> _Your task_:
Look through the listing and locate every line containing the word "Python"; copy those lines.

> _Supplied data_:
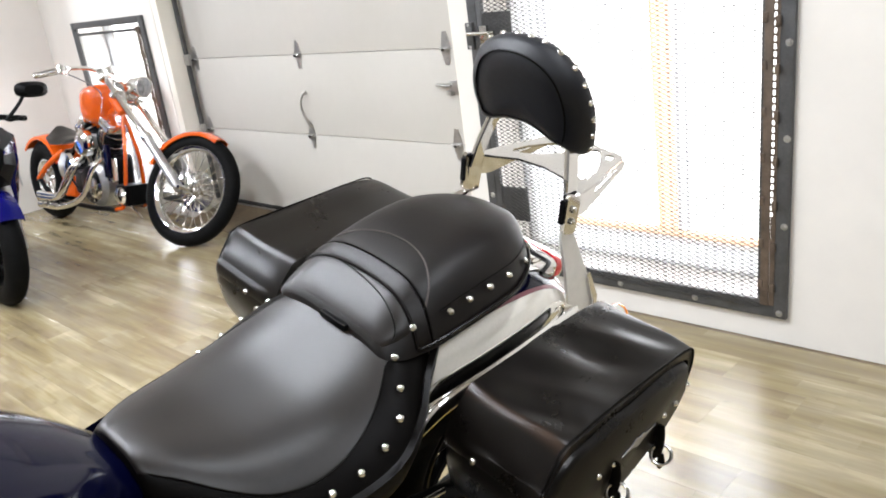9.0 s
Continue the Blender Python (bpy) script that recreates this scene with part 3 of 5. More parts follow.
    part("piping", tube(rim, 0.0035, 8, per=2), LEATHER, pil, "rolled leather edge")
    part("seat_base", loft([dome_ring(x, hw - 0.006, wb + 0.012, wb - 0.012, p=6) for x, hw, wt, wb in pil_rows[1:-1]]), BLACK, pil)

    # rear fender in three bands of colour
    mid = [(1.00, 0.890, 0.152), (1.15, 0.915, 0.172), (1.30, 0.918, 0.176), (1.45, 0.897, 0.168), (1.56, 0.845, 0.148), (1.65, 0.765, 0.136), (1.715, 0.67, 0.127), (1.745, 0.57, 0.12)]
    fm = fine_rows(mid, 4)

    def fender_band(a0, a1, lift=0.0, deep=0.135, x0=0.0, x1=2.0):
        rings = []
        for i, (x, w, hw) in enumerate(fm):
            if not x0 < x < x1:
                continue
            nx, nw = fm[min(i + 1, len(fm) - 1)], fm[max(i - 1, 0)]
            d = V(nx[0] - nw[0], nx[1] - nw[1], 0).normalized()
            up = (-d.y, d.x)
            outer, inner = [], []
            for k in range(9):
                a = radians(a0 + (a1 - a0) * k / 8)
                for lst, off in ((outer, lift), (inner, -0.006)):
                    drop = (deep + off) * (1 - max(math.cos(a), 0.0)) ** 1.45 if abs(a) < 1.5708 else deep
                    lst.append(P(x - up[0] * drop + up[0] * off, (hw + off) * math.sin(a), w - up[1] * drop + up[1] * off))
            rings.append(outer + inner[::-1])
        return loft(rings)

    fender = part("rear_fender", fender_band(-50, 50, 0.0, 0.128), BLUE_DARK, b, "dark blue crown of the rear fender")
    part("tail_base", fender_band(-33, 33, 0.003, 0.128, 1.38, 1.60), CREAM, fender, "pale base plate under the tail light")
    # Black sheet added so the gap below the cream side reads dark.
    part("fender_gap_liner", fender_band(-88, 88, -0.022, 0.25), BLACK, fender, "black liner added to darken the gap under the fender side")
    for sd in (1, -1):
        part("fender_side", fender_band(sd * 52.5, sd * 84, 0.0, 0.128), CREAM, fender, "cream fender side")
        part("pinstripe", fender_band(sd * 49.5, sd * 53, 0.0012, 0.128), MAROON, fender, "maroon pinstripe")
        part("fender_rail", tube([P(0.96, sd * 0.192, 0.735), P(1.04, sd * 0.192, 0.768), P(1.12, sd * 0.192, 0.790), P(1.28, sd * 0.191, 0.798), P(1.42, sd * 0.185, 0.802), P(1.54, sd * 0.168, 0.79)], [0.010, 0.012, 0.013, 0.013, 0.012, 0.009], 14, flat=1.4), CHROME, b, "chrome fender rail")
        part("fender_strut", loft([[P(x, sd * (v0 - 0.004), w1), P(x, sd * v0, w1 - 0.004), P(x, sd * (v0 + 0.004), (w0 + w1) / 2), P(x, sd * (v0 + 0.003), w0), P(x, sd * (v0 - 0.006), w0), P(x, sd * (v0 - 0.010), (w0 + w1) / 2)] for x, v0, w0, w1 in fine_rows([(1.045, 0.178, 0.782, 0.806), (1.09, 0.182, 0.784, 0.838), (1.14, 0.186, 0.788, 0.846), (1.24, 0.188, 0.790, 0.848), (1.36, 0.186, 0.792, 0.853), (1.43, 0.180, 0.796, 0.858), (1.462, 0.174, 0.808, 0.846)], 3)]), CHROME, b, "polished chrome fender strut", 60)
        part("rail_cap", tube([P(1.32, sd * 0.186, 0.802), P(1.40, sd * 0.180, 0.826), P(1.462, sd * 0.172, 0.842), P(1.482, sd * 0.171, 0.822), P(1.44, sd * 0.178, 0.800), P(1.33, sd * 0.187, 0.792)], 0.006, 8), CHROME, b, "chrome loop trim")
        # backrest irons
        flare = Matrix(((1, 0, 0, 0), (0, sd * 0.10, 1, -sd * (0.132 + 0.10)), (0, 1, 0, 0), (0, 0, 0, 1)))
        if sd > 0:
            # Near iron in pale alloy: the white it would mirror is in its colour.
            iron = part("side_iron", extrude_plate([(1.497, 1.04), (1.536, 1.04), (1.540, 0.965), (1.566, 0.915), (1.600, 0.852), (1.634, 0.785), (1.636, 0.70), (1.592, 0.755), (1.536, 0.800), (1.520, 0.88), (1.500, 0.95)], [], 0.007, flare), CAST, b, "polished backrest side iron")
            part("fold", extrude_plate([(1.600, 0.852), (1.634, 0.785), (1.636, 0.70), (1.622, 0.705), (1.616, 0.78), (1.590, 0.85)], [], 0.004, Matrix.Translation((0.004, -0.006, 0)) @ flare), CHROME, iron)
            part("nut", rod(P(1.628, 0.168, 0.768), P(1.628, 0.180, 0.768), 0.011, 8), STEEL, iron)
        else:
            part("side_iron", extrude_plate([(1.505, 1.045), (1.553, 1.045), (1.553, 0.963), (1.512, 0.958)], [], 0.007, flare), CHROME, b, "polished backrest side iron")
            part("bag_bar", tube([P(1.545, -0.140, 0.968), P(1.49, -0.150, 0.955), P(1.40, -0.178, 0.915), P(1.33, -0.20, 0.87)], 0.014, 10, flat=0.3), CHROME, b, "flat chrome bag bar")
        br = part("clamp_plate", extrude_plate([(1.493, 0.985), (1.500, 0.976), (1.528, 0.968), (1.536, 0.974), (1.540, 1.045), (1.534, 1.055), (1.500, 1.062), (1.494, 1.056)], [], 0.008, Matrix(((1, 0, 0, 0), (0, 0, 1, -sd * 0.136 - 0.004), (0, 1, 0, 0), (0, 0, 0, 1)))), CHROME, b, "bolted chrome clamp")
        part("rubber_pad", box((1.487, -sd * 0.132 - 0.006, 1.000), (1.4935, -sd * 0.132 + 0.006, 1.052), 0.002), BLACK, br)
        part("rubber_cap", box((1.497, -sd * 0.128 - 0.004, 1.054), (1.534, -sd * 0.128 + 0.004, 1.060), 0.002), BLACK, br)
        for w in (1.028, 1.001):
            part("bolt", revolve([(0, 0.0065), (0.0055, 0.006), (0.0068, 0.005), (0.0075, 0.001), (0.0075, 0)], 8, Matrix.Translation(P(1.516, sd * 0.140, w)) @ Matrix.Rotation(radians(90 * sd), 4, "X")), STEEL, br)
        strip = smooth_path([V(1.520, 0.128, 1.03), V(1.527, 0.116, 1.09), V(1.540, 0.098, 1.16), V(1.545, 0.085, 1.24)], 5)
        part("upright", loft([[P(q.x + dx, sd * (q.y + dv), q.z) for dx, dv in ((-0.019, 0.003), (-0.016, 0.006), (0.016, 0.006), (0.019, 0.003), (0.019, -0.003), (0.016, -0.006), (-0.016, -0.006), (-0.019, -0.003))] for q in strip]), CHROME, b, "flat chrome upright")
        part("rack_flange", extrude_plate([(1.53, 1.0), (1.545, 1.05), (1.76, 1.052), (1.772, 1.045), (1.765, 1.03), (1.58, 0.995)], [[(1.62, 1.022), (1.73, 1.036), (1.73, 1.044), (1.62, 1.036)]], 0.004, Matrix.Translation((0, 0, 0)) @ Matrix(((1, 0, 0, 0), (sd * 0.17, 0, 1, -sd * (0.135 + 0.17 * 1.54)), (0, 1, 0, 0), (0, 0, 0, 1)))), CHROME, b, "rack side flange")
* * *
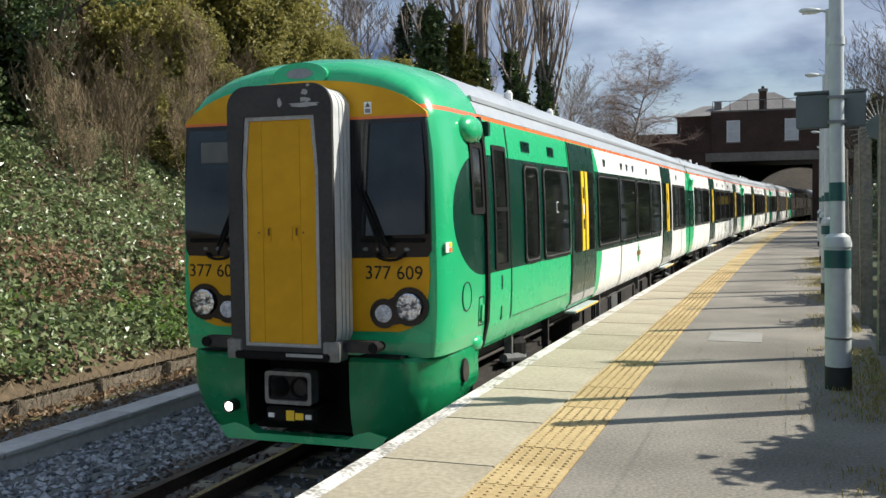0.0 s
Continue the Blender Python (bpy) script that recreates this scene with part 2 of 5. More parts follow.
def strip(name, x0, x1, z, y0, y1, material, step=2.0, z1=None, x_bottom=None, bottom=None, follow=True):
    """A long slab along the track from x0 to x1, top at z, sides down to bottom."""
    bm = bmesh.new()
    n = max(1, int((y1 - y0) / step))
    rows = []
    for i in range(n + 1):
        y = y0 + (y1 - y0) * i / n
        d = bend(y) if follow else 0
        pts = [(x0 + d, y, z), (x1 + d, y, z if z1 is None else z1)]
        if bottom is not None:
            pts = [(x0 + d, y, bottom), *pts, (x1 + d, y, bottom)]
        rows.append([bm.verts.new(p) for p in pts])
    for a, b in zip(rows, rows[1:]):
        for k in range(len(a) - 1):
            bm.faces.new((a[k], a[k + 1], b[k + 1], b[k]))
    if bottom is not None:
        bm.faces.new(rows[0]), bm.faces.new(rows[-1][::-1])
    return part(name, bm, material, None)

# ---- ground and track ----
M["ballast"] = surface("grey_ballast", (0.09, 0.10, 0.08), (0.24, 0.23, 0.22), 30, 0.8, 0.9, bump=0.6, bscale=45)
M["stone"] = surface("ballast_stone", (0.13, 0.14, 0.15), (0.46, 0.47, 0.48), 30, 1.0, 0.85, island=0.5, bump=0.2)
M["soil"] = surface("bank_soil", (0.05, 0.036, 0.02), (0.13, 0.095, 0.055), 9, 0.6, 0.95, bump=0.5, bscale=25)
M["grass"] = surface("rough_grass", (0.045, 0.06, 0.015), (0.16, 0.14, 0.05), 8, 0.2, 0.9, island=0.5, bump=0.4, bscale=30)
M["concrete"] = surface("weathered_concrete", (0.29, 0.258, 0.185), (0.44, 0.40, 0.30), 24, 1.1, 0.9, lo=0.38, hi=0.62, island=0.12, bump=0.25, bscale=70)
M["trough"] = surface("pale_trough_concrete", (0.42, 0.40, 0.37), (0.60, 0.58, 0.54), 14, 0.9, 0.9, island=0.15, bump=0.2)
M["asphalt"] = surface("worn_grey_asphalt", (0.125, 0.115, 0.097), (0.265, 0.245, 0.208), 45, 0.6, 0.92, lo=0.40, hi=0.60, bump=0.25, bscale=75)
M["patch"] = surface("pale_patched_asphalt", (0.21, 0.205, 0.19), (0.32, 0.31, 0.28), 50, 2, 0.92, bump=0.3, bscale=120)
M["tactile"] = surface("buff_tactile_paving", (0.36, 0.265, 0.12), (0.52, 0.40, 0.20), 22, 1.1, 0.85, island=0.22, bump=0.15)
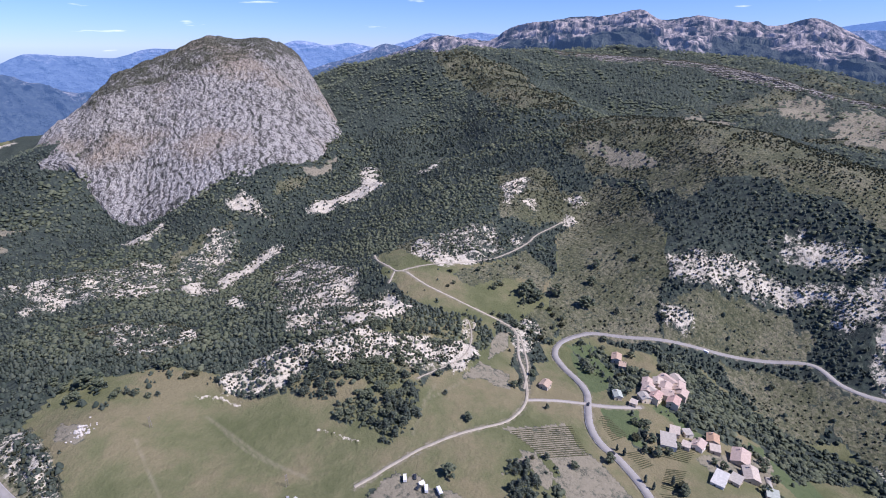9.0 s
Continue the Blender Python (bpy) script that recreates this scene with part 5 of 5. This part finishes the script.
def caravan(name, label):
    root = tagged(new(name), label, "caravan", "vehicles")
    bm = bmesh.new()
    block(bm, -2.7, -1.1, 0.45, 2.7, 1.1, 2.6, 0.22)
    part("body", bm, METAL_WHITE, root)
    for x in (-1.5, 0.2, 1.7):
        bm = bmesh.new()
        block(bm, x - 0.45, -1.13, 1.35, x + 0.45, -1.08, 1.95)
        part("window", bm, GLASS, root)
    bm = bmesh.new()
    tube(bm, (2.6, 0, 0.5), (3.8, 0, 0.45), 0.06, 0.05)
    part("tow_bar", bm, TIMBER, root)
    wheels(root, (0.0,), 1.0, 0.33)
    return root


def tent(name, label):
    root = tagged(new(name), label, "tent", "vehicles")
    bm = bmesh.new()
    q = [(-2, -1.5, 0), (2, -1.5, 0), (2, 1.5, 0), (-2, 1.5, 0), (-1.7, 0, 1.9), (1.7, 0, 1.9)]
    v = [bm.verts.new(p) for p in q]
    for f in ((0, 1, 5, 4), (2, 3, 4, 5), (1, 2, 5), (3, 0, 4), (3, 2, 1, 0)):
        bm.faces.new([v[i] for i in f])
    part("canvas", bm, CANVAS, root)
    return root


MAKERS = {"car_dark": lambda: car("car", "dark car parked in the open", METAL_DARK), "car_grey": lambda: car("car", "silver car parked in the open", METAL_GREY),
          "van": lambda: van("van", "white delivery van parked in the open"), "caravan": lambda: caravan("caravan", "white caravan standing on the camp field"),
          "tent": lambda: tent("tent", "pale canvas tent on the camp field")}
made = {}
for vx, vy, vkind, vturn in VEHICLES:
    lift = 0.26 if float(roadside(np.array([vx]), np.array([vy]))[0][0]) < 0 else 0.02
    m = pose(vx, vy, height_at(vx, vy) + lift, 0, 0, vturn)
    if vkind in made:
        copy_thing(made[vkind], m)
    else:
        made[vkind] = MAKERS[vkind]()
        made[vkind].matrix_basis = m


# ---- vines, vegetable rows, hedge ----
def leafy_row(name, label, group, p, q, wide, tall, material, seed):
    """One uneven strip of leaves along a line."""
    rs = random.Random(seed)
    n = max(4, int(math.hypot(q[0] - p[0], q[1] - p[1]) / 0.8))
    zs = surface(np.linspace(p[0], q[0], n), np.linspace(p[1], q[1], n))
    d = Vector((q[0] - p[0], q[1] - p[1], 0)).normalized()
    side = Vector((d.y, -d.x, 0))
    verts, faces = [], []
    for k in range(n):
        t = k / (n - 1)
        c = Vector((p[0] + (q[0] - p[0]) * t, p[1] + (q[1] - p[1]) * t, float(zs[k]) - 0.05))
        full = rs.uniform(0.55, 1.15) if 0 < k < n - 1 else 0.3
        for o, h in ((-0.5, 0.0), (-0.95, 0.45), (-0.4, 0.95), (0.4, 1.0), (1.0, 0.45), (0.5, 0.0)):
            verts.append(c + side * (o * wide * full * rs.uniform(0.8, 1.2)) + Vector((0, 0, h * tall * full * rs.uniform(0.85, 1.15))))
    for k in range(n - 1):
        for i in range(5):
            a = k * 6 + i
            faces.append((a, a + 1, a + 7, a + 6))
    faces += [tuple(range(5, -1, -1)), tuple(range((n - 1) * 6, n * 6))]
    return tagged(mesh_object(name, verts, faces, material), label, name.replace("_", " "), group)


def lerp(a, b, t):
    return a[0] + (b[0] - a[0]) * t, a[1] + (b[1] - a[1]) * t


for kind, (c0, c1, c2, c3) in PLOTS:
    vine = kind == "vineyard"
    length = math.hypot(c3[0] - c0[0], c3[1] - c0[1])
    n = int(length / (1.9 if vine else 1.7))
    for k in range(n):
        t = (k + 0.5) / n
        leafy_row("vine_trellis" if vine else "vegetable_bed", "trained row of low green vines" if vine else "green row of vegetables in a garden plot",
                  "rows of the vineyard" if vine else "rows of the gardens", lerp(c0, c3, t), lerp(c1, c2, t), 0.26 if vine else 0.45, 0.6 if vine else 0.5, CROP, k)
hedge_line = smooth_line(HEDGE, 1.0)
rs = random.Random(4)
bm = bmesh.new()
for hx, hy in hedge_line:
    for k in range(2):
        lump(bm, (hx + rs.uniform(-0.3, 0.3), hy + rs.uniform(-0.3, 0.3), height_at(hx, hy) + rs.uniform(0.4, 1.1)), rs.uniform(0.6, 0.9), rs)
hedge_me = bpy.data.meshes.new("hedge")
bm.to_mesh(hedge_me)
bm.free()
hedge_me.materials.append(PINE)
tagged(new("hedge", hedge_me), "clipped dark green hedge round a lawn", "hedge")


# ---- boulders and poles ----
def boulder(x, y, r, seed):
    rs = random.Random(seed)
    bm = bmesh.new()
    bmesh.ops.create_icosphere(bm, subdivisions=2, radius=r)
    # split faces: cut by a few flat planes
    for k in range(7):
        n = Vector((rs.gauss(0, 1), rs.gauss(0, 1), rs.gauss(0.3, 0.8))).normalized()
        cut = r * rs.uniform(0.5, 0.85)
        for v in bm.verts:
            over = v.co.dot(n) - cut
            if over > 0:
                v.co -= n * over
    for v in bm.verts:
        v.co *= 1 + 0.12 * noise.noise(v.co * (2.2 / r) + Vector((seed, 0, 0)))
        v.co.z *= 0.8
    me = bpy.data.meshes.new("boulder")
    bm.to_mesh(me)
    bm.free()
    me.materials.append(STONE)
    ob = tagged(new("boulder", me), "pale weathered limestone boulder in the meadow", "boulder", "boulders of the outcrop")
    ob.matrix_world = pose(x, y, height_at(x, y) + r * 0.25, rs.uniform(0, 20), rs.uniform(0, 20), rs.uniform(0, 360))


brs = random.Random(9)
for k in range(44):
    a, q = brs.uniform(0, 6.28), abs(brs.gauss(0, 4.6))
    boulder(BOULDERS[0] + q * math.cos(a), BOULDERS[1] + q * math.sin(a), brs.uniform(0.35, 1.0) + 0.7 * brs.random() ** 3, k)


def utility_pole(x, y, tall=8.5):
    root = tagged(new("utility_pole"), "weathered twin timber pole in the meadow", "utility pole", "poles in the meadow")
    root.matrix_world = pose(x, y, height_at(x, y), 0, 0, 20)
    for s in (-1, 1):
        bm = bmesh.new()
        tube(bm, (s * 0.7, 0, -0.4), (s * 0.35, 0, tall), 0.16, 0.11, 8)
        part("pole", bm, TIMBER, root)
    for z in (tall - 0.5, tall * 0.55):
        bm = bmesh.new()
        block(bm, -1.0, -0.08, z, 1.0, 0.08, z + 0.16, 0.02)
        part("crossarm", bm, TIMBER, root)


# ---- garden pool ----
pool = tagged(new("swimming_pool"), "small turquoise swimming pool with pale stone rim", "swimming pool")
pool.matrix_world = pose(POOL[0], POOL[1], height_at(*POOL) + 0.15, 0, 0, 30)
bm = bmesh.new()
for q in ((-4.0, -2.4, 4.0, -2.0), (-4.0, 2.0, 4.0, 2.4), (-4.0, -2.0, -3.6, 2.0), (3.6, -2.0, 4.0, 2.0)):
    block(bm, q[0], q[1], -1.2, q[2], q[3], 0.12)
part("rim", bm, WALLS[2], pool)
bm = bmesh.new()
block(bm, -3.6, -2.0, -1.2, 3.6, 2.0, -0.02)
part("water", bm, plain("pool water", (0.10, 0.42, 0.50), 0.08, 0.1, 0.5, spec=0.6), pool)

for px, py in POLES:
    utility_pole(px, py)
--
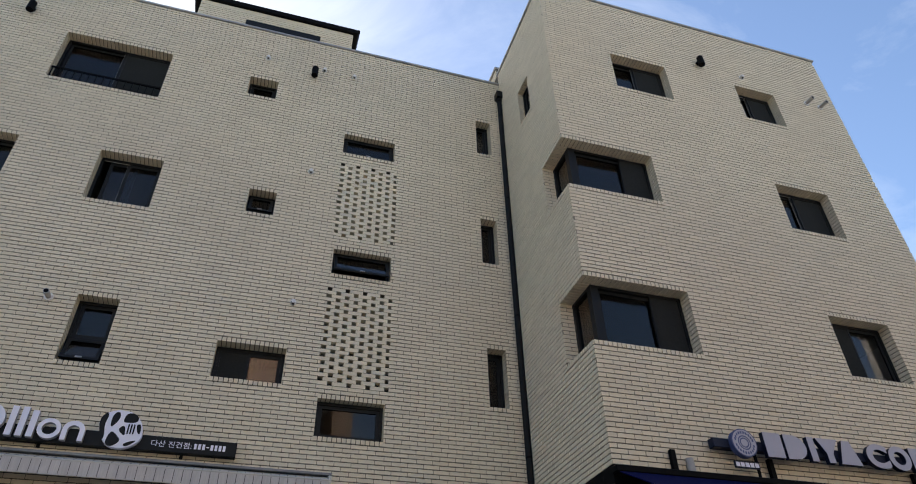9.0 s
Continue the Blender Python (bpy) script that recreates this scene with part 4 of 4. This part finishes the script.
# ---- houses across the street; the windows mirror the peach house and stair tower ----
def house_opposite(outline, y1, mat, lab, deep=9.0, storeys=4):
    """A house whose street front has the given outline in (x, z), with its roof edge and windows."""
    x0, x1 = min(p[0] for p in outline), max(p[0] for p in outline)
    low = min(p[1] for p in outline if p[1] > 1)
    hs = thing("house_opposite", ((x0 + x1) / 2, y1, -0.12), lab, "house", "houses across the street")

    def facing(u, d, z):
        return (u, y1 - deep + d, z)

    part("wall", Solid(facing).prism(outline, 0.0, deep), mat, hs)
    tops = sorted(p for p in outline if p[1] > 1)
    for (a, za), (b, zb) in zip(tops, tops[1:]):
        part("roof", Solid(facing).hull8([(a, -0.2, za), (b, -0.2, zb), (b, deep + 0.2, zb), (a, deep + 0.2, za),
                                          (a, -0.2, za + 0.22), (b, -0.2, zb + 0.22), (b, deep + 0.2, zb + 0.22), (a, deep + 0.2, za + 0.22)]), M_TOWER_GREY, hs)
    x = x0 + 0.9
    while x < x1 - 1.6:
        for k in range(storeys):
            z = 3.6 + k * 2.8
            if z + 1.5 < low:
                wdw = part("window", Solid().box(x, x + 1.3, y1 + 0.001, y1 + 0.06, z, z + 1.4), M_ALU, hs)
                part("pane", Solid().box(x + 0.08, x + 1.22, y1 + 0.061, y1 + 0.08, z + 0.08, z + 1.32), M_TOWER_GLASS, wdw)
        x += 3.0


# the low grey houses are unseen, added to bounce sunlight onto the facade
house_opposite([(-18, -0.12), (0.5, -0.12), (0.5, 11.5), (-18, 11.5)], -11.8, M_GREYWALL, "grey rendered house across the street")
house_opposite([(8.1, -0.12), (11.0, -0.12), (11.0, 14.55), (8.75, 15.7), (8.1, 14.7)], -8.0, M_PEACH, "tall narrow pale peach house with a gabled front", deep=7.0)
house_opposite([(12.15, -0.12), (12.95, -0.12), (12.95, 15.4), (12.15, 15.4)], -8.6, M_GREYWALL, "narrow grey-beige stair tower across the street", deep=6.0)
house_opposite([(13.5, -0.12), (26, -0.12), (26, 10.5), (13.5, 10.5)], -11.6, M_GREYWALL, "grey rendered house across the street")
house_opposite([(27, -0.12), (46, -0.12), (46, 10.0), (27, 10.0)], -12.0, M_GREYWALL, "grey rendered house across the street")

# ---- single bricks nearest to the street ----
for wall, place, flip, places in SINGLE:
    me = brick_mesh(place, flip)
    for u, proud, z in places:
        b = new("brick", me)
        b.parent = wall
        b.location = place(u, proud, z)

> _Correct output_:
Continue the Blender Python (bpy) script that recreates this scene with part 3 of 5. More parts follow.
Continue the Blender Python (bpy) script that recreates this scene with part 2 of 5. More parts follow.
Continue the Blender Python (bpy) script that recreates this scene with part 5 of 5. This part finishes the script.
Continue the Blender Python (bpy) script that recreates this scene with part 4 of 4. This part finishes the script.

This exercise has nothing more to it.